New York

William Eggleston

William Eggleston’s color photographs were the first ever to be exhibited at the Museum of Modern Art in New York, in 1976. This breakthrough was shocking to some at the time, but the content of his photographs has generally been more interesting, not to say more provocative, than their use of color. In fact, Eggleston’s deployment of color rarely seems innate to the image, suggesting it functions instead as a sort of distracting camouflage for the real subjects of his work.

Of the twenty-four new images on view here—all made in the “21st Century,” as this exhibition was titled—there were some that suggest a voyeuristic curiosity about female sexuality. It seems apparent in the naked rear of a female statue captured in Untitled (Rear of Woman Statue in Window, Mexico), 2005; in the juxtaposition of a woman with a square black hole, suggesting a fantasy of the vagina as a dark abyss, in Untitled (Sign Factory, Square Hole, Pin-Up, St. Petersburg, Russia), 2002; and in another wall of pinup posters he photographed the same year (Untitled [Sign Factory, Pin-Up Posters, St. Petersburg, Russia]).

These mildly erotic pieces—for Eggleston keeps his distance from overt sexuality—were complemented by works, which tend to be more close-up, that suggest a fascination with dirt and with its opposite, cleanliness. Again their titles describe their content: Untitled (Water on Dirt Road, Las Pozas, Mexico), 2005; Untitled (Soap on Windshield, Car Wash, Memphis), 2004; and Untitled (Side of Brown Stone Wall, Arizona), 2000, which is paired with its squeaky-clean opposite, Untitled (Egg Crate on Wall, Cuba), 2007. These images push the mundane intriguingly toward the abstract—as evidenced in the juxtaposition of color planes in Untitled (Red Dumpster, Orange Building, Memphis), 2005; the contrast of the monochromatic tiles in Untitled (Door, White and Black Tile, Paramount Lot), 2000; and, perhaps most eloquently of all, the murky whiteness of Untitled (Freezer with Ice Bags, Kentucky) and the flat on flat in Untitled (Newspaper on Ground, Grass, California) (both 2000), which both look like muted and moody Color Field paintings.

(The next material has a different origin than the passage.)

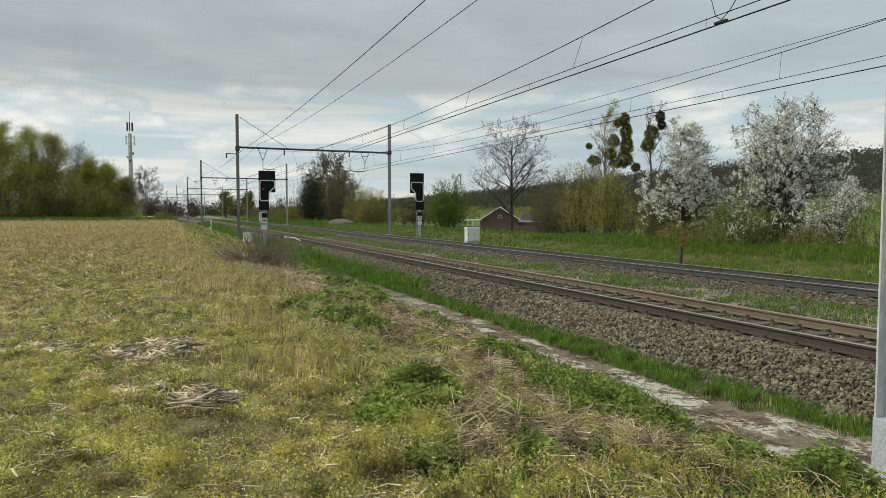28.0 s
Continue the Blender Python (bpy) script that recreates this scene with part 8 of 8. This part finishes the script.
# ---- brick house beyond the embankment ----
def house():
    h = empty("brick_house")
    h.matrix_basis = pose(60, 116.6, 0, 0, 0, -24)
    tagged(h, "low red-brick house with a white-edged gable and brown roof", "house")
    # local x across the gable, y away
    def gable(name, x0, x1, y0, y1, z0, ze, zp, m):
        bm = bmesh.new()
        xm = (x0 + x1) / 2
        prism(bm, [(x0, z0), (x0, ze), (xm, zp), (x1, ze), (x1, z0)], "y", y0, y1)
        return part(name, bm, m, h)
    gable("wall", -3.6, 3.4, 0, 9, -3.4, 0.55, 2.75, M_BRICK)
    for s, xe in ((-1, -3.6), (1, 3.4)):
        xm, L = -0.1, 0.0
        slope = (2.75 - 0.55) / abs(xe - xm)
        a, b = (xm, 2.95), (xe + s * 0.55, 0.55 - slope * 0.55 + 0.2)
        bm = bmesh.new()
        prism(bm, [a, b, (b[0], b[1] - 0.16), (a[0], a[1] - 0.16)], "y", -0.4, 9.3)
        part("roof_slope", bm, M_ROOFTILE, h, "brown tiled roof slope")
        bm = bmesh.new()
        prism(bm, [(a[0], a[1] + 0.02), (b[0], b[1] + 0.02), (b[0], b[1] - 0.22), (a[0], a[1] - 0.22)], "y", -0.5, -0.41)
        part("barge_board", bm, M_WHITE, h, "white barge board")
    w = part("window", boxes((-0.45, 0.3, -0.06, 0.05, 0.75, 1.35), bevel=0.01), M_WHITE, h, "small white attic window")
    part("pane", boxes((-0.34, 0.2, -0.07, -0.062, 0.85, 1.25)), M_GLASS_DARK, w)
    part("wing_wall", boxes((3.4, 8.2, 1.0, 8.0, -3.4, -0.05)), M_BRICK, h, "brick side wing")
    part("wing_roof", boxes((3.3, 8.4, 0.6, 8.2, -0.05, 0.2)), M_WHITE, h, "white-edged flat wing roof")
    part("upper_block", boxes((4.2, 7.6, 3.2, 7.0, 0.2, 1.6)), mat("slate_clad", (0.16, 0.15, 0.15), (0.12, 0.115, 0.11), 3, 0.8), h, "grey clad upper block")
    part("canopy", boxes((-7.4, -3.5, -0.8, 5, 0.3, 0.5)), M_WHITE, h, "white-edged canopy")
    for x in (-7.2, -6.2, -5.2):
        part("canopy_post", boxes((x - 0.1, x + 0.1, -0.6, -0.4, -3.4, 0.3)), M_WHITE, h)
    part("garden_wall", boxes((-7.4, 9.5, -3.2, -2.9, -3.2, -0.75)), M_BRICK, h, "low brick garden wall")
    part("chimney", boxes((0.8, 1.5, 5.0, 5.7, 1.6, 3.5), bevel=0.02), M_BRICK, h)


house()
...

Nevertheless, the emotional scope of these photographs remains limited. On the one hand, there’s the fantasy of the pinup, at once out of reach and intimidating—clean and all the more so because kept at the distance of slick artificiality—and on the other hand there are photographs that could be interpreted as “connected with the overriding of disgust,” to use Freud’s words, “as in the case of voyeurs or people who look on at excretory functions.” Indeed, Eggleston’s interest in out-of-the-way, quasi-“obscene” social scenes, with their banal, worn subjects—the kitchen of the Lamplighter Lounge in Memphis (in an image from 2000), say, or the orange window grille in Tuscany and the old television and lamps in New Jersey (both 2002)—suggests his attempt to overcome his antipathy toward them. Indeed, voyeurism, implicit in much photography, may be an attempt to override disgust while indulging in it.

Untitled (Leigh in Black Top, Memphis), 2000, seems the exception to the rule. Its subject makes no pretense at being seductive—she’s not part of the kitsch world of pinup beauty and, rather than being set back in the picture, as the commonplace things in Eggleston’s pictures tend to be, she stands out of the scene, confronting the photographer as though to challenge him with her stare, indeed, to question his whole voyeuristic enterprise with her aggrieved, defiant face. She’s a strong, individual presence, and she doesn’t need Eggleston’s color and abstraction to dignify her. To me, she represents Eggleston’s self-doubt as well as his doubt about the peculiarly dead lifeworlds he photographs.